Even if definitely a minority, fortunately still many “survivor” jobs exist that pass the test of my work ethic. For example I am generally OK with jobs related to housekeeping, gardening, personal care, farming, tourism, education and art (hopefully at condition that these jobs don’t serve unconsciousness-producing entities as well). Actually I even do some of these jobs occasionally, even if I prefer to focus on other jobs that are my forte AND that produce passive income.
I find it rather amusing that today, when someone says that he doesn’t eat meat for ethical reasons, people understand it and are fine with it, but when I say that I don’t have a job for ethical reasons, people look at me weird.
But that’s really one of my main reasons: I would feel really bad having one of the many jobs that are common in the job market today, because no matter how stable the position and how comfortable the workplace, at higher level most of these jobs serve entities like banks, governments, corporations, and these entities create many problems for the society. I don’t want to contribute to create problems.
Even with commerce in general, a large sector that employs the labor of many people, I tend to feel resistance. In my view most shops that exist (physically in the streets, or virtually on internet) sell an impressive amount of unnecessary objects, so working in any of those shops would mean participating to their “bad” cause: materialism. And I really see materialism, a.k.a. the excessive focus on possessing objects, as a big source of unhappiness for people and unconsciousness in general.
Your ethic VS the ethic of your colleagues
A popular Jim Rohn quote is: you are the average of the 5 people you spend the most time with. It makes a lot of sense to me.
If you spend many hours per week in a workplace, can you recognize that you are inevitably influenced by your colleagues? And if your colleagues have -on average- a very different ethic from yours, what are the consequences on you?
I personally experienced a lot of struggle in a previous corporate job for this. It took me awhile to realize that there was a problematic difference between the values that typically circulated in that work environment and my own values. For example, in the relationships with customers, managers and peers, I frequently used to detect a lack of authenticity that bothered me.
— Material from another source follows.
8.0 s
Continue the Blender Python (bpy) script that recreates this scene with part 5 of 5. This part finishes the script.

Especially in meetings, people were hardly saying what they were really thinking, and lies were a standard practice, for example to avoid admitting responsibilities with delays in completing projects. In those situations, sometimes I would “rebel” and say what I was really thinking anyway, but most times I would get carried in the flow and tell many lies too, to avoid constant arguing. Unfortunately this was influencing also my personal life, in fact I recognized that the number of lies that I was telling in my private sphere was increasing as well, because I was getting used to it.
I think that in general it’s very difficult to maintain integrity and stay loyal to your principles if in your workplace if you see everybody around constantly going against those principles. For example, again in the specific case of authenticity, you can try to be as authentic as you want in your work, but the problem is at the higher level: the type of job itself, the sector in which you are. Some workplaces are inevitably doomed to be pervaded by inauthenticity because they belong to an estabilishment that is inherently based on a lie.
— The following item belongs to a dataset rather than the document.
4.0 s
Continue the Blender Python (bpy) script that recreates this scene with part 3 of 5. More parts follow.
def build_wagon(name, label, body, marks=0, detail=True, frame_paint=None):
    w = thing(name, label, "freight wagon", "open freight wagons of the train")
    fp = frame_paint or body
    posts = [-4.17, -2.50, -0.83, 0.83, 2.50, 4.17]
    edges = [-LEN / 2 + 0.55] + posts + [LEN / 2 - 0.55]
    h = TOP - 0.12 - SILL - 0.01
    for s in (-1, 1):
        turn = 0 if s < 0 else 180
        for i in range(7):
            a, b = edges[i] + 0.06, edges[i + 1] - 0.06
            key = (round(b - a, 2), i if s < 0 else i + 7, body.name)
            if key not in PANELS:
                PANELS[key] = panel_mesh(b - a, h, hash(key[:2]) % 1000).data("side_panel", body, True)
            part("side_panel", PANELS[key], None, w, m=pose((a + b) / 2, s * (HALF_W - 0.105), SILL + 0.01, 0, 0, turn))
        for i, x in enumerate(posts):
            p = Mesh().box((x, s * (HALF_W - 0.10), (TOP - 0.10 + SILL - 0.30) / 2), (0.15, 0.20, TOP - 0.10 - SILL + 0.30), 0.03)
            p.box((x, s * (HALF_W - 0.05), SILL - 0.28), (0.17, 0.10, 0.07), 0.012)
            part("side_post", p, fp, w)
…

That’s the case, for example, of the entire banking estabilishment, that sits on the lie that paper money is backed up by anything. This lie at the root inevitably reaches all the levels of the estabilishment, from the meetings at the top of the elite bankers, to the relationships among “simple” bank employees at lower levels: in general they will all be more prone to lie than, for example, people who work in farming.
Similarities exist in other sectors: politics (sits on the lie that most politicians work to serve the citizens instead of themselves), mass media news (sits on the lie that they’re produced to inform the audience), advertising (lies are the foundation of the whole business), and so on.
Some sectors in general have a bad karma, so if you work in those sectors -at any level- you put yourself in a situation where your values are constantly challenged. How are you supposed to maintain a strong work ethic there? Wouldn’t it be easier to just migrate to another sector with better karma?
I want to end this article just as I started it, with some questions.
What are you available to do for a salary?
If you do have a job, whether you’re working as an employee or as an entrepreneur, what does your company do? What kind of impact does it have in the world: positive, negative, irrelevant? Does your company promote materialism and consumerism, making society more miserable? Does it promote science and art, making society happier?
In which direction is your company pushing, and so in which direction are you also pushing by giving your labor to it? If you’re working inside a comfortable bubble but that bubble is included in a larger bad bubble, is that OK for you? Is it in line with your work ethic?
Does your company add value to the world, subtract value from the world, or maybe it’s not doing anything significant, so whether you and your colleagues go to work each day or not… the outside society wouldn’t even notice the difference?
And those people who accept challenging jobs for nonprofit organizations -without even getting paid-, what is their motivation?